** BEGIN **

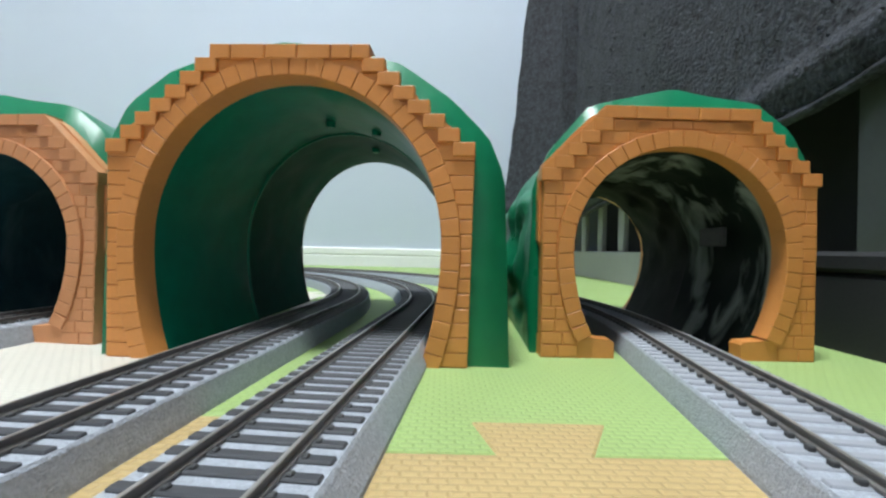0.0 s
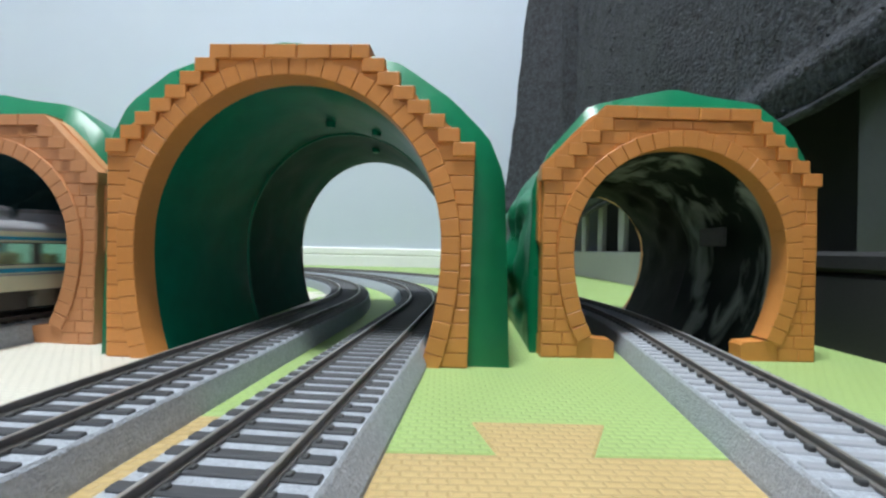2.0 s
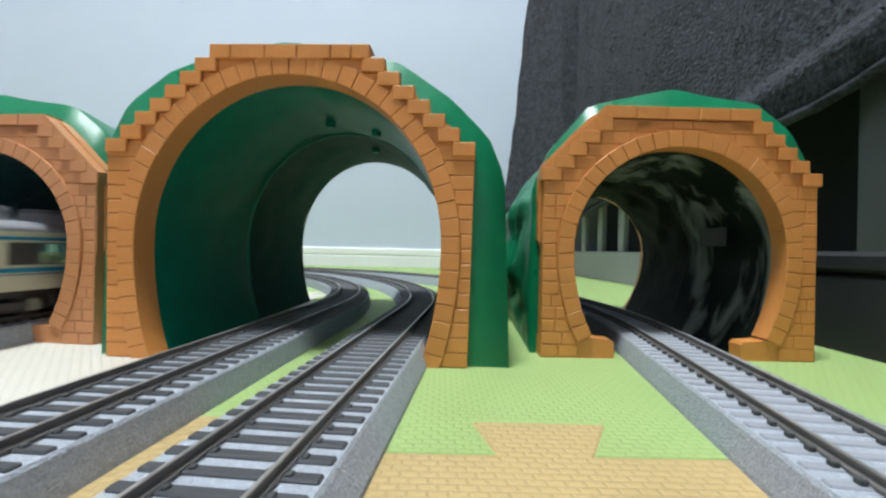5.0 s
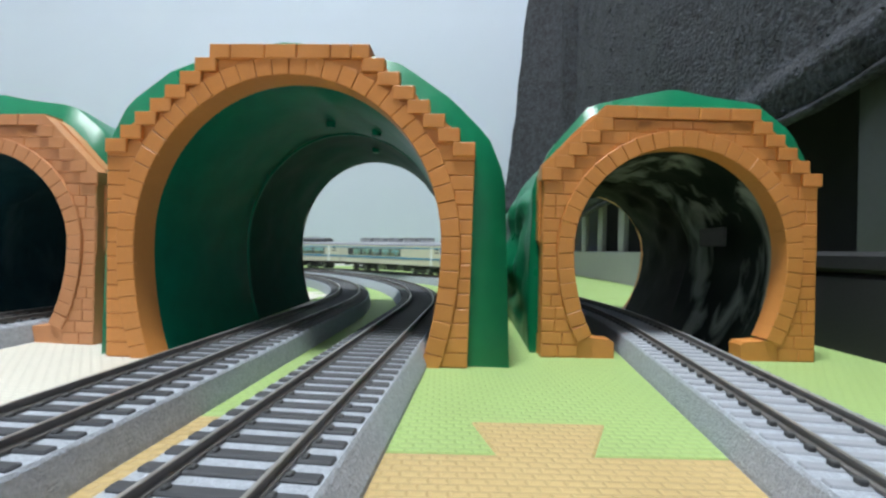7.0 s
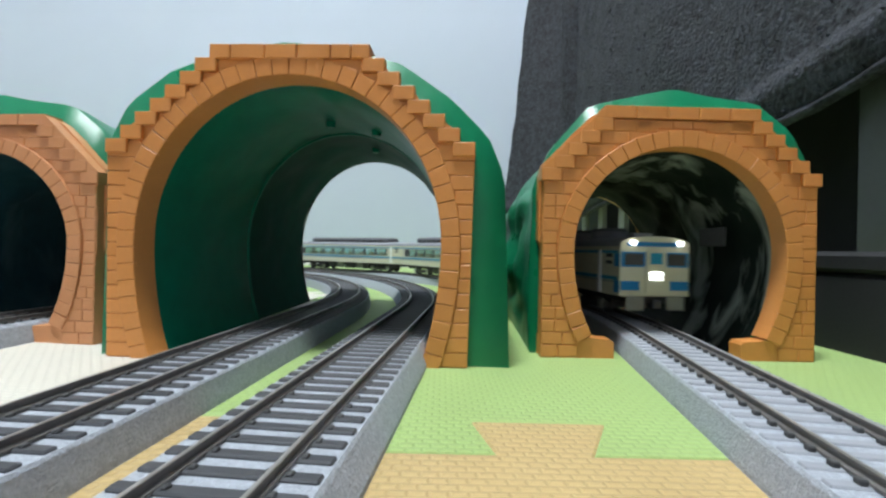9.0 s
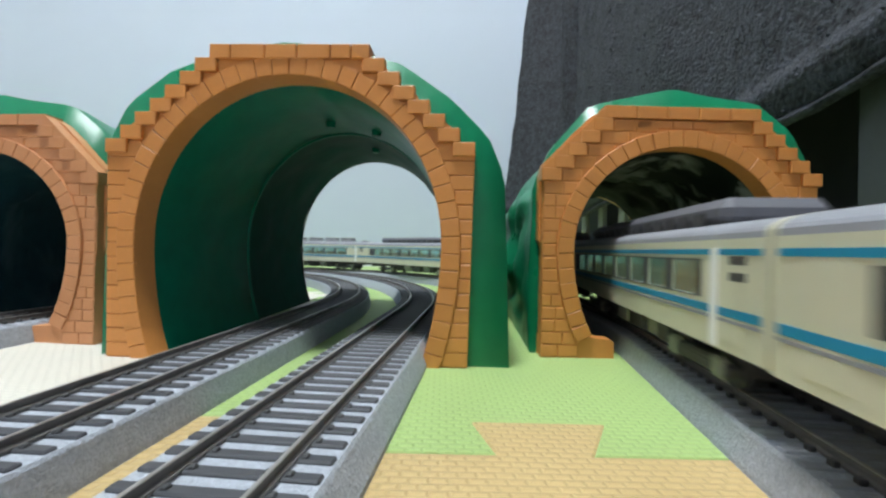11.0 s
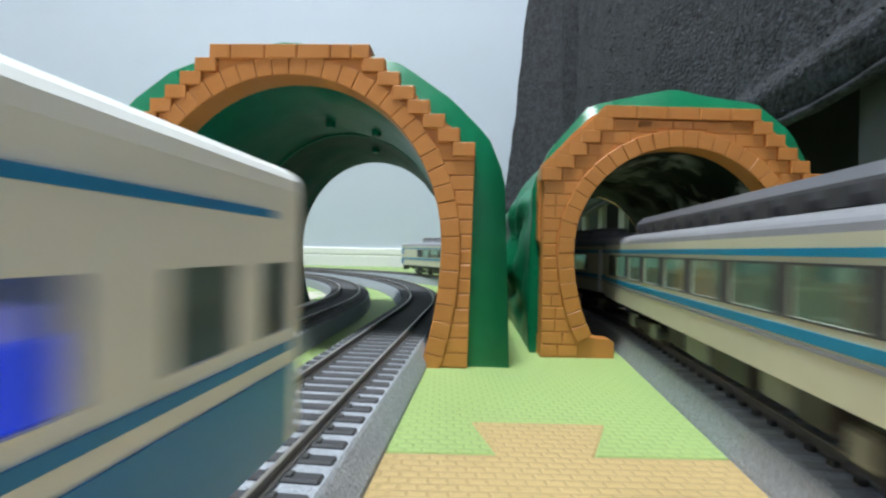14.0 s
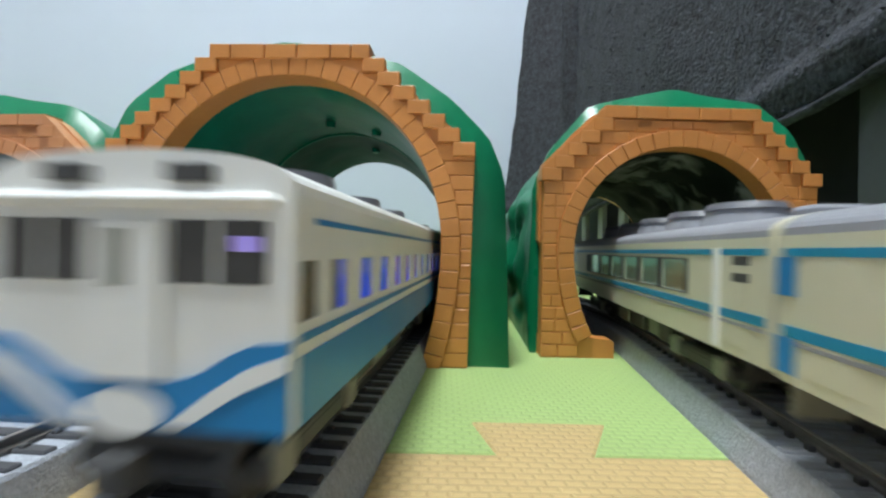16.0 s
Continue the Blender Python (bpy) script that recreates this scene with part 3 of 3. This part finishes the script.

** END **

### Written exercise
Retype the whole listing exactly and leave the pictures out.

### Exercise result
0.0 s
2.0 s
5.0 s
7.0 s
9.0 s
11.0 s
14.0 s
16.0 s
Continue the Blender Python (bpy) script that recreates this scene with part 3 of 3. This part finishes the script.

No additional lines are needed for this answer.